Scene condite da un’apparente identificazione delle forze aliene anche con gli Stati Uniti aggressori della Corea del Nord comunista e futuri nemici della DDR. Quando però ironicamente lascia intendere che il nemico poteva nascere anche all’interno del paese – e qui pensava ai moti di Berlino del 1953, visti al cinema dall’amico regista Kurt Maetzig nel film “Schlösser und Katen” nel 1956 – il Regime si accorse finalmente delle sue criticità ironiche, peraltro non minori delle frecciate lanciate dal compagno Brecht, che aveva osato contestare poco prima di morire la “colonizzazione” sovietica della Germania orientale.

Conseguenze che lo isolarono politicamente ed economicamente. Mentre da “destra”, la cultura neoliberista della Repubblica Federale lo accomunava superficialmente agli intellettuali di regime, qualificandolo un corifeo di idee astrattamente progressiste, senza considerare che Turek stava a poco a poco uscendo dalla rigida ideologia comunista opera dopo opera, alla stregua di quanto avveniva al Visconti della “Terra trema” e al Moravia dei “Racconti romeni”; la propaganda di regime comunista lo snobbava e continuava a produrre film lontani dal suo ironico spirito solitario da “Lupo della steppa”. Anzi lo catalogava più un triviale esponente del fantastico antiproletario, che non un innovatore degli schemi sociologici ormai desueti, specialmente quando con “Anna Lubizke”, nel 1952 aveva anticipato la emancipazione delle donne, la parità dei diritti, la legalizzazioni dell’aborto e il lavoro a tempo pieno di pari retribuzione.
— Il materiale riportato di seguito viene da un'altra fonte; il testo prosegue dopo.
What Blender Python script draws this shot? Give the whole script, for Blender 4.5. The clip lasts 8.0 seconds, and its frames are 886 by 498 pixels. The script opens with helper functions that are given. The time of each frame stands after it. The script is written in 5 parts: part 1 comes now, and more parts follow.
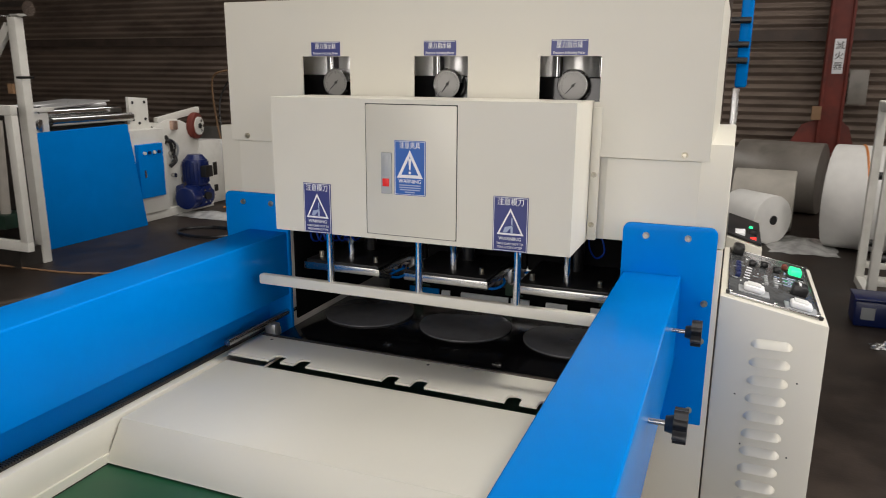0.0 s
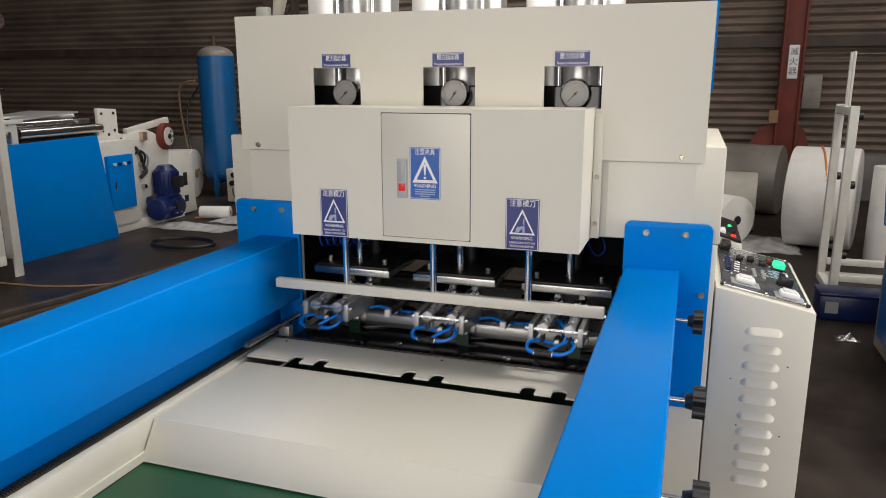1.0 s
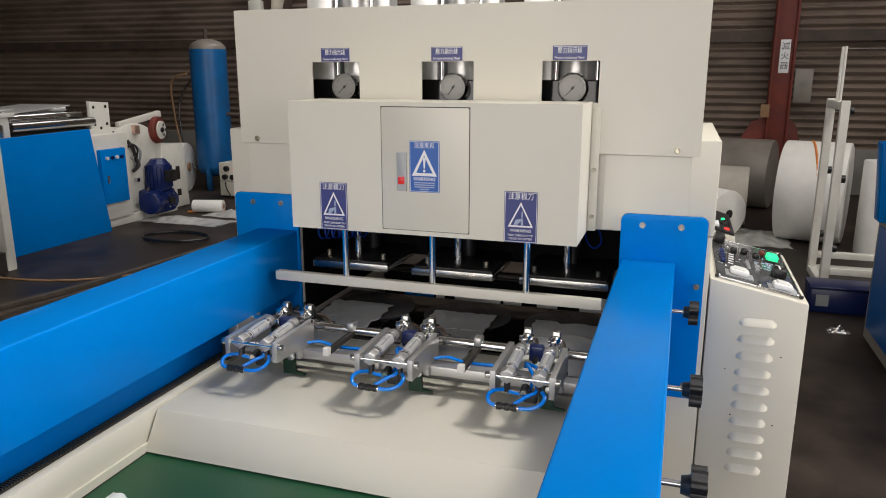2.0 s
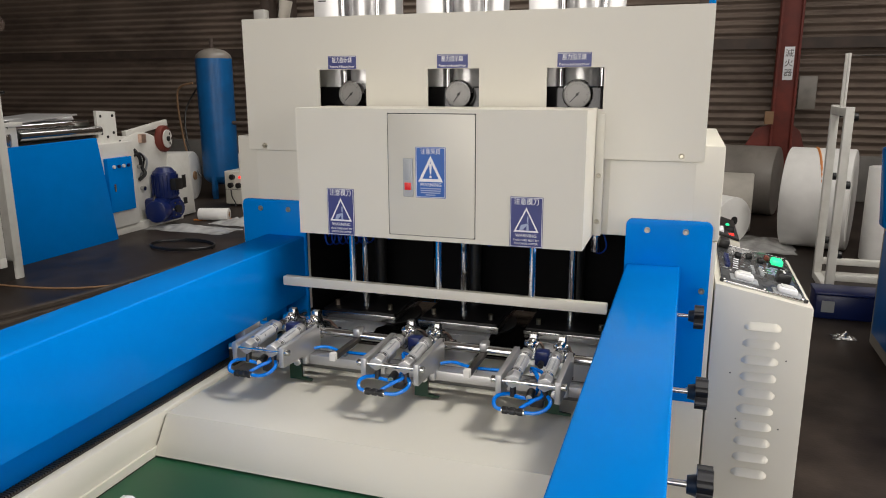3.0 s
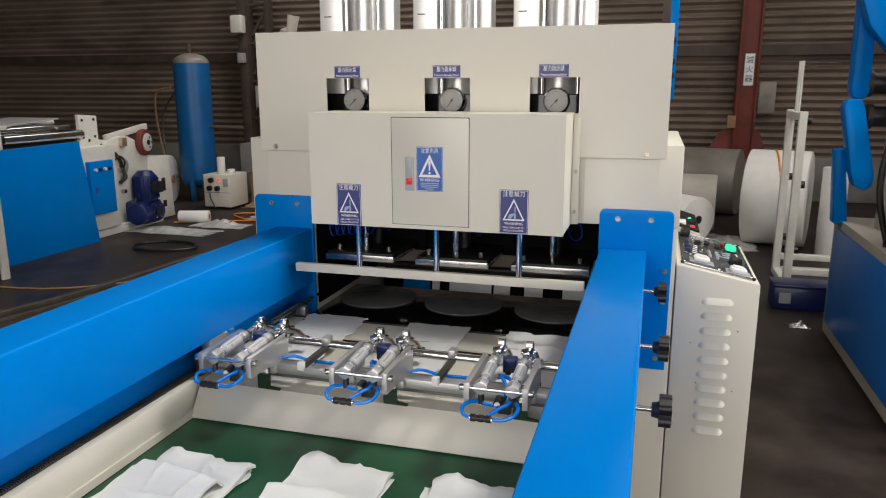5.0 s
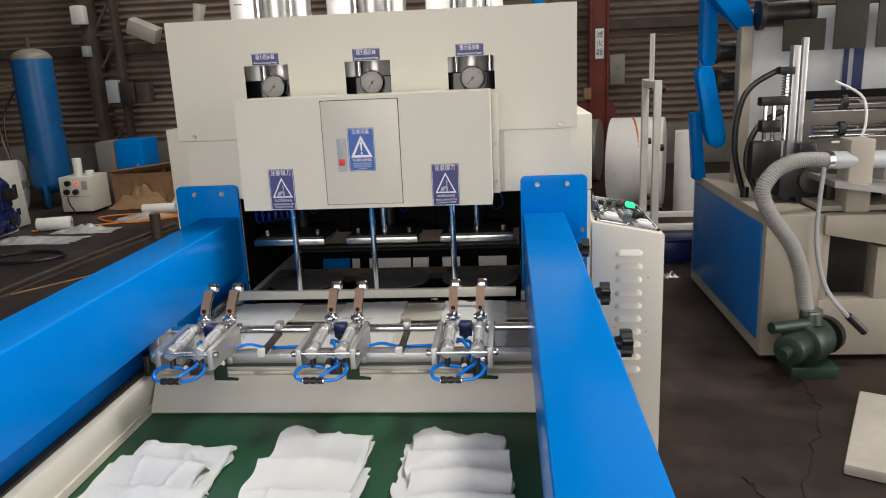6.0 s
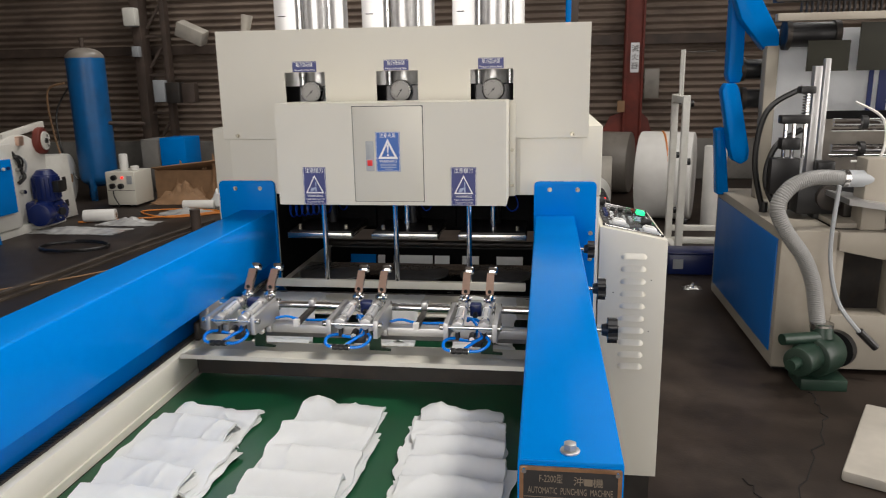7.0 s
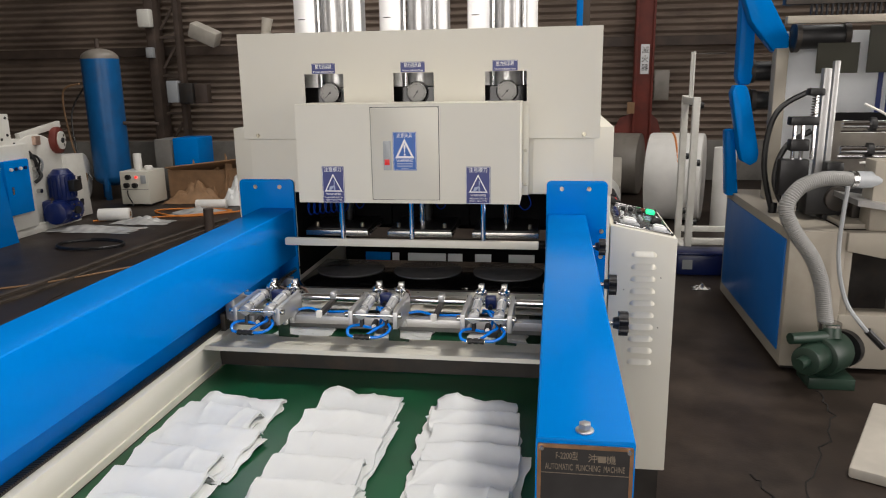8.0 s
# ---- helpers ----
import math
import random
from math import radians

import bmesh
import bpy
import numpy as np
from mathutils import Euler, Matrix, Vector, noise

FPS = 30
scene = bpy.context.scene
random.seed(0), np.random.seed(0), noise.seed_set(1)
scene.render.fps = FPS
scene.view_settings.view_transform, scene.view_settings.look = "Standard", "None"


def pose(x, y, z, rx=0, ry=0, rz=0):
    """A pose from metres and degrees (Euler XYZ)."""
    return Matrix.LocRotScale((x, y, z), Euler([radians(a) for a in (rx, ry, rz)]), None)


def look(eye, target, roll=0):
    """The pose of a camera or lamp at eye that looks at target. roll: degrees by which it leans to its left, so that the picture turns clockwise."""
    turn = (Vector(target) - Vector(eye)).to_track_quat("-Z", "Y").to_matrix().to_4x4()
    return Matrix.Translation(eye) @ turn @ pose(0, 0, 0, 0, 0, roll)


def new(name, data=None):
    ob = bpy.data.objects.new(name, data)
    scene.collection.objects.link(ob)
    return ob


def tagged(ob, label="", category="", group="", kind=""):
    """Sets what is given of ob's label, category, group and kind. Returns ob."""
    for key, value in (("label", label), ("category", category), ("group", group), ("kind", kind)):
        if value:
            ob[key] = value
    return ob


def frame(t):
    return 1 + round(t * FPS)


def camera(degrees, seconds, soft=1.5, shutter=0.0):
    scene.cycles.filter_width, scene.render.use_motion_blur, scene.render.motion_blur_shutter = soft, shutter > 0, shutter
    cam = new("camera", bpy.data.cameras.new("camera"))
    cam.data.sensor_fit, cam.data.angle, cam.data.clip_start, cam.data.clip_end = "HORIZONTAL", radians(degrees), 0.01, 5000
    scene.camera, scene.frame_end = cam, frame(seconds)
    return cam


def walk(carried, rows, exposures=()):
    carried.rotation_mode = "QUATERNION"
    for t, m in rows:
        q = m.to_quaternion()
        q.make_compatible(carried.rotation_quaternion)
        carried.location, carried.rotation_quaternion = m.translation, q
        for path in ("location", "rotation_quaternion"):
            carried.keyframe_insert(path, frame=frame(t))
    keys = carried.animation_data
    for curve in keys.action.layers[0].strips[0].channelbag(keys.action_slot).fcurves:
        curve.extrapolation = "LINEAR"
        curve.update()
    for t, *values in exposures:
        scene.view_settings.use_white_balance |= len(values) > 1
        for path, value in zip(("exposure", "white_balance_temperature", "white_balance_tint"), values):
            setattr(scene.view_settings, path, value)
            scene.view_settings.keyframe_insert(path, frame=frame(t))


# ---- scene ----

Negli ultimi anni della sua vita, avendo ben poco guadagnato da scrittore e da sceneggiatore, ripropose novelle legate ai suoi viaggi marittimi e riuscì a conquistare una piccola pensione da rappresentante ambulante di libri di fantascienza, ma continuava a scrivere temi legati alla nostalgia del suo passato di combattente per la libertà e l’uguaglianza.

Morì dimenticato nel 1975, mentre la conferenza di Helsinki dello stesso anno apriva uno squarcio verso la distensione europea e i diritti umani ideali che Turek aveva elaborato negli anni critici di dissidente nella DDR, senza mai avere abiurato ai valori di giustizia sociale che aveva difeso sulle barricate accanto agli spartachisti nel 1919. Vita che descrisse in quel radiodramma che poco sopra ricordammo e che potrebbe essere oggi riascoltato in momenti non certo ottimali per la democrazia.